Hasselback Kielbasa Makes You Proud To Be An American
Hasselback potatoes are spuds sliced partway through, brushed with fat, then roasted to an exceptional crispness. The theory is that the more surface area, the more golden-textured opportunities.
One day last week, feeling patriotic, I decided to see whether Hasselbacking would work in different applications. I went down a mental list of what foods improve with a roasted or grilled char. Very quickly, sausage climbed to the top of the charts. (Conceptually, it's not far from the spiral hot dog.)
Thus began my experiment of Hasselbacking a ringed sausage, smoked and grilled on the grill in my backyard. Here's a standard pork kielbasa. I sliced the sausage in close intervals, halfway through the top.
Since the kielbasa is fully cooked, grilling it was effortless. I waited until the flames receded and glowing embers remained, then I threw it on top of the grates for four minutes on each side. (I also had a few chunks of hickory wood to amplify its smokiness.)
Here's the part that is either gratuitous or beautiful, depending on your perspective. As I would for Hasselback potatoes, I drizzled garlic butter over the sausage slits and grilled for a few more minutes. I was hoping the fat could kickstart whatever crispiness the kielbasa might produce.
Well, the interior didn't char to my ideal crispness, but the kielbasa appeared well-grilled and the smell of garlic butter and smoked pork filled my backyard. So how was it? I say this with no snark, but it tasted like I had smoked kielbasa on the grill, gave it a nice char, then slathered on garlic butter. There's no nuance, it does not conjure up childhood memories—it may be the most literal-tasting dish I've ever come up with. It is deeply delicious.

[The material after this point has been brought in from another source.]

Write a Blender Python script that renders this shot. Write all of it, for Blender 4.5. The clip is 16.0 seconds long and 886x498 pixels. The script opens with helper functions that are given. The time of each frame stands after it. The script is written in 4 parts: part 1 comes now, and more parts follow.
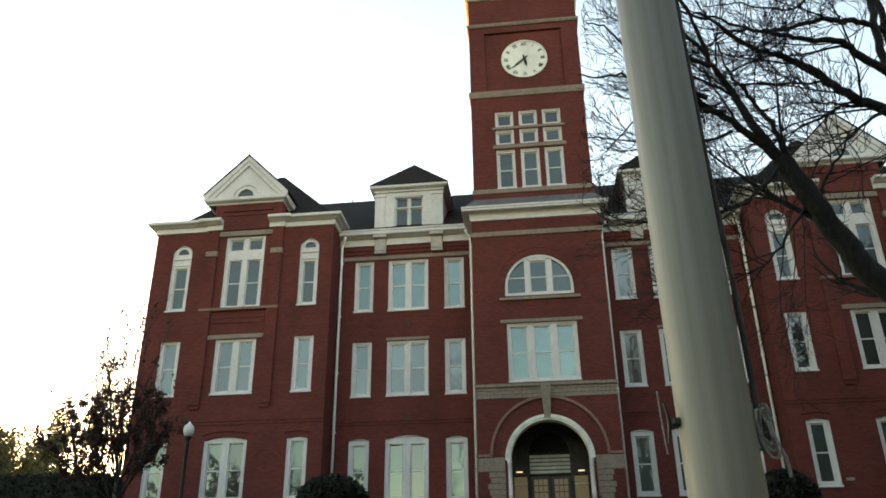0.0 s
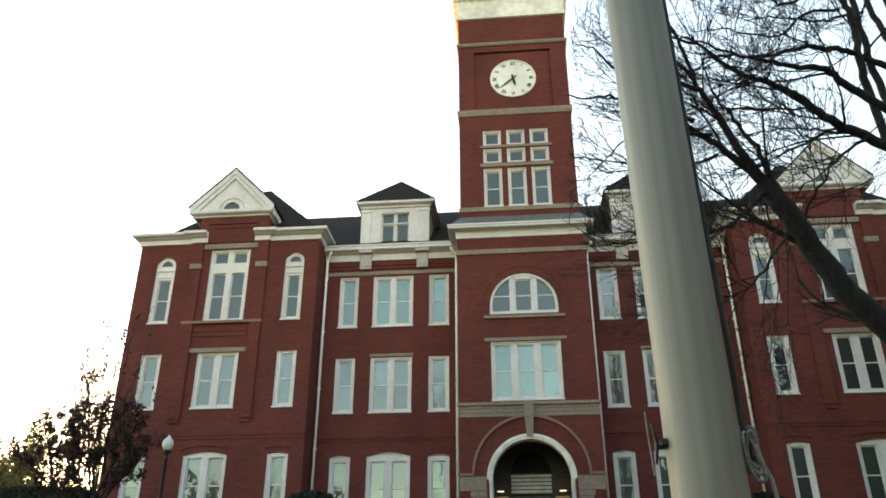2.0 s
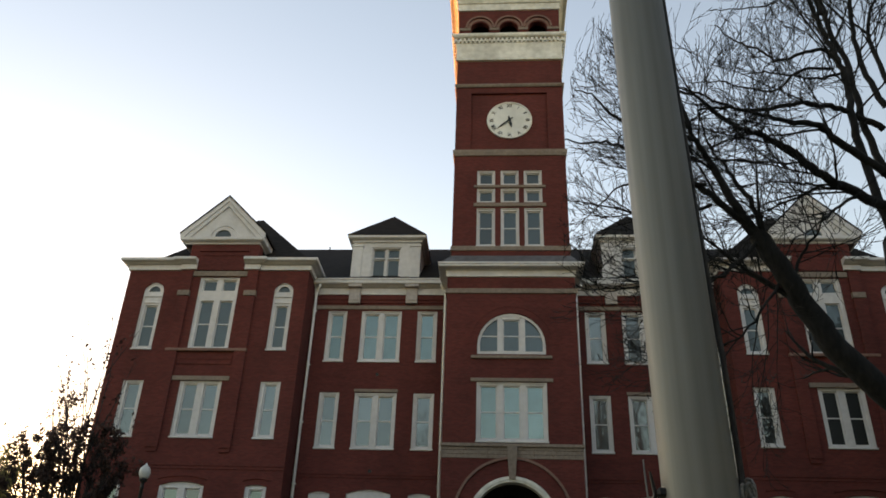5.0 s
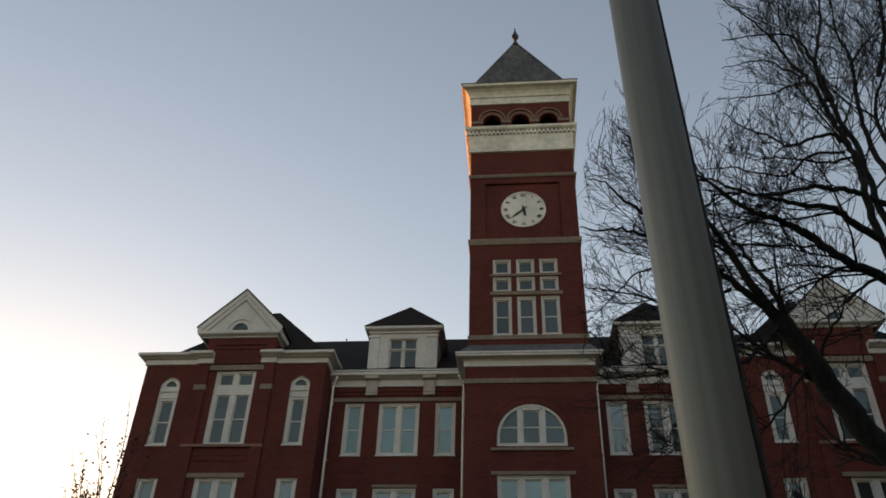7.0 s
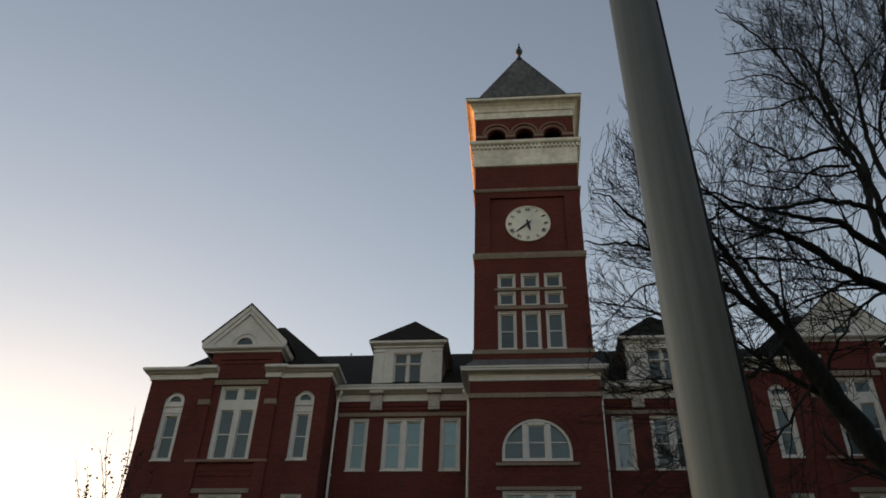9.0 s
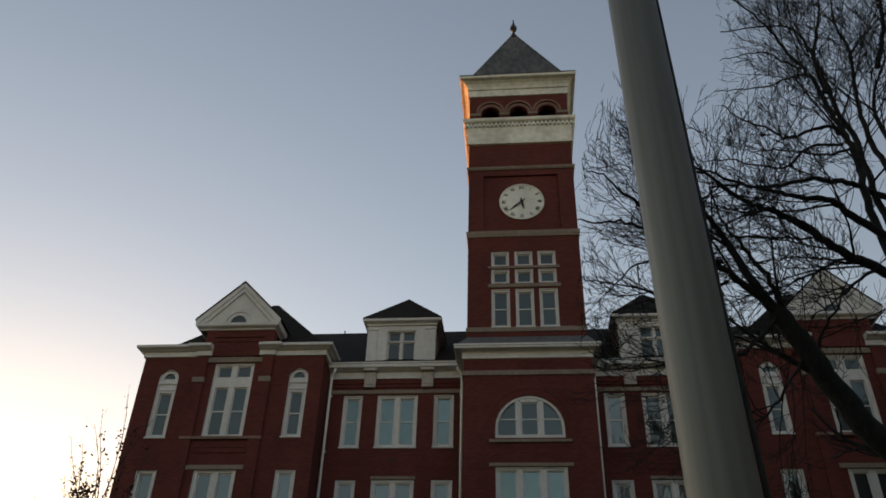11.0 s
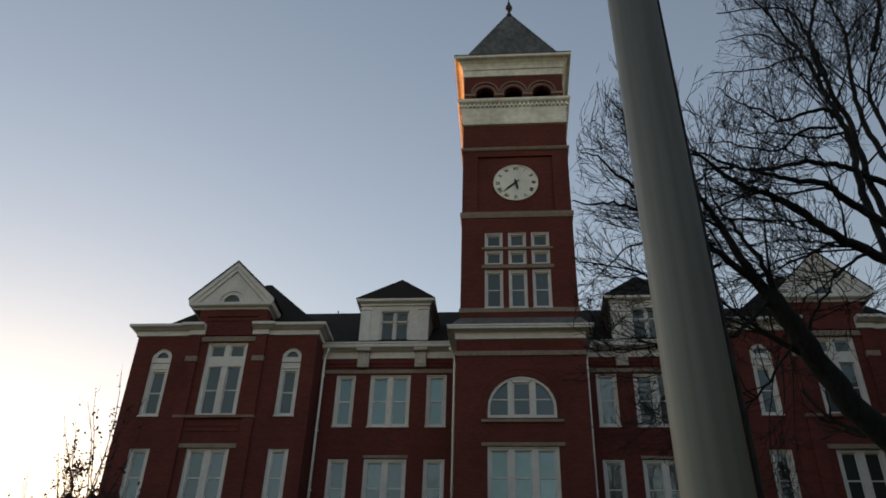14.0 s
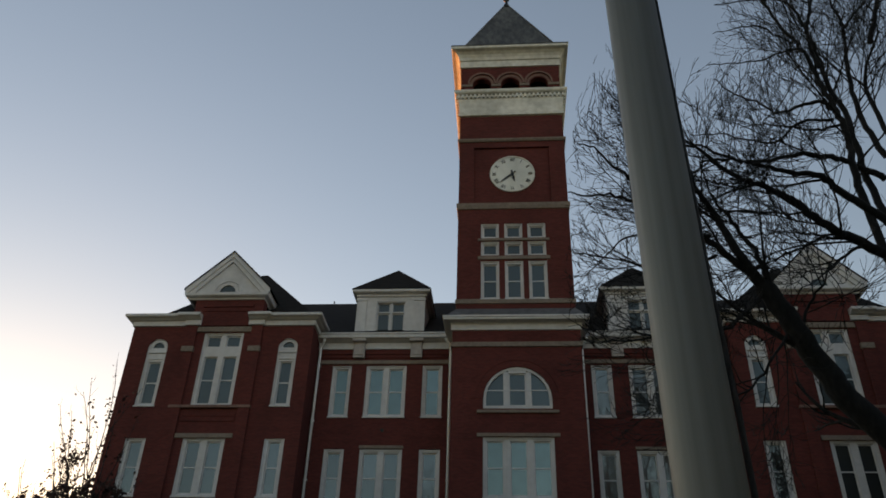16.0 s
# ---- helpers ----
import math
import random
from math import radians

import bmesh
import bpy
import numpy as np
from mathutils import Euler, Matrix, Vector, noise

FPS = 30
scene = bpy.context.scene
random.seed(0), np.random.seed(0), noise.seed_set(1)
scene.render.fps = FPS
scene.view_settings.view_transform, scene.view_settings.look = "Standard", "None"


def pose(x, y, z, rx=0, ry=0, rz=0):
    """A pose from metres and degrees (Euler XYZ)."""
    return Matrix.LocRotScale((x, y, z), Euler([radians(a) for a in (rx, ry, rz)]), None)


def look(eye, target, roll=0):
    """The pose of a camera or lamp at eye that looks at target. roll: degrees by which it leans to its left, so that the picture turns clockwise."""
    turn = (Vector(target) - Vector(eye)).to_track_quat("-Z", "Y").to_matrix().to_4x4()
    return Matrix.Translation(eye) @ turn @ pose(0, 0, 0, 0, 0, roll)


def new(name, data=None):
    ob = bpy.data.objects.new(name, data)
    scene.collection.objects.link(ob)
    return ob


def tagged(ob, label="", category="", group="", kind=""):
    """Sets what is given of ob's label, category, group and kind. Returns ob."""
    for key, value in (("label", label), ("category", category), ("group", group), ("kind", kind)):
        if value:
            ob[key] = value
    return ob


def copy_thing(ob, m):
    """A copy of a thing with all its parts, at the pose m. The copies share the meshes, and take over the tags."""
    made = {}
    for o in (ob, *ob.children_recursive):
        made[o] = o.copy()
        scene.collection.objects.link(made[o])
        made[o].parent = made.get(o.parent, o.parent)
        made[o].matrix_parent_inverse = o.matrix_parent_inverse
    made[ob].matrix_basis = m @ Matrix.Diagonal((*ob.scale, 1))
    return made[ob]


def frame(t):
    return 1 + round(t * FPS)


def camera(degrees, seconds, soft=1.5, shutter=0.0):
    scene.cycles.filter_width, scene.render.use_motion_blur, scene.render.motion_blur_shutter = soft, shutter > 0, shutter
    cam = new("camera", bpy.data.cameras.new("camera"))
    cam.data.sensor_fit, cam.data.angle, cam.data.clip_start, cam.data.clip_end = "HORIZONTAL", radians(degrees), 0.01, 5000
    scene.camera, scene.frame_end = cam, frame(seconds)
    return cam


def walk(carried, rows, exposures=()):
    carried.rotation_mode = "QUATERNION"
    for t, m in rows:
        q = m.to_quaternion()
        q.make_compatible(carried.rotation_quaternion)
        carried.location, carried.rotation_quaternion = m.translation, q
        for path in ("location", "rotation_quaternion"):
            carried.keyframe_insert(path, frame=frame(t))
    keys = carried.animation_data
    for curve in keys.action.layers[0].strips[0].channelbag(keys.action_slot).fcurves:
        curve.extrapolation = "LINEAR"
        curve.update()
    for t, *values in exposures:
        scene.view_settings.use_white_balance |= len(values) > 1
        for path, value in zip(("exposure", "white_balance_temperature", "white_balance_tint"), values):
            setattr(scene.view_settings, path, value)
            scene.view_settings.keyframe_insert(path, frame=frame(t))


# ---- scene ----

Note: Something very bizarre happened the night I made this. I was posting my progress on Twitter, when my wife tapped me on the shoulder and showed me her phone. On her Instagram feed was a post from The New York Times Food section for—you guessed it—Hasselback Kielbasa. I will swear on a stack of hot dog sandwiches that the idea was conceived independently. Theirs, though, is in a sheet pan with vegetables. I'm grilling mine over wood fire with butter, like a caveman.